Avatar for mom2danjam
iVillage Member
Registered: 03-26-2003
Sun, 01-14-2007 - 6:50am

They are rude, flat up. I don't care if you work or not, the house is YOURS as well as your husband's. It is fine for them to speak some Spanish, but not constantly, to the point that you are left out. Also, your SIL never including you in asking about your children going to visit would never fly in my home.

Your husband needs to set them straight. If he doesn't then you need to. Tell them that this is YOUR home, just as much as your husband's and the children are also yours. Tell them flat up that their constant conversations in Spanish are rude and exclusionary.
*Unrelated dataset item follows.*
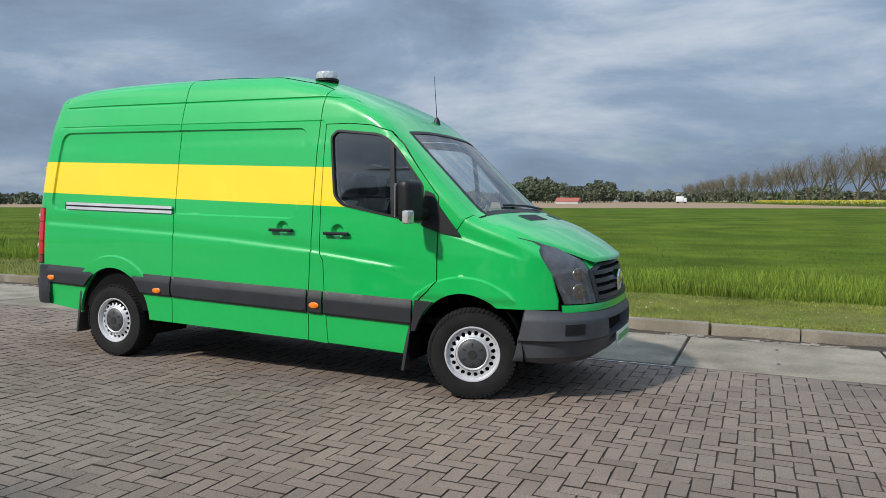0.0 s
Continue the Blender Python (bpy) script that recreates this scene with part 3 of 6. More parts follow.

If they cannot be even remotely polite to you in your own home, then they need to stay elsewhere.

iVillage Member
Registered: 12-08-2004
Sun, 01-14-2007 - 7:51pm
I think that I'd feel the same way if I were in that situation. Your SIL especially, wasnt particularly inclusive. I think that in the future your husband should make it a POINT to tell them that all the decisions in your house are taken jointly and she should ask you about the children since you're the primary caregiver. If they speak Spanish he should keep speaking English until they understand that it's not okay to exclude you from conversations. If they dont get the point your husband should tell them not to speak spanish when you are present. It's your husband's responsibility to make you feel more included and part of the family even if your in-laws resist. You should try and talk to him about it. There is no other way to get things to improve. He has to take the lead here.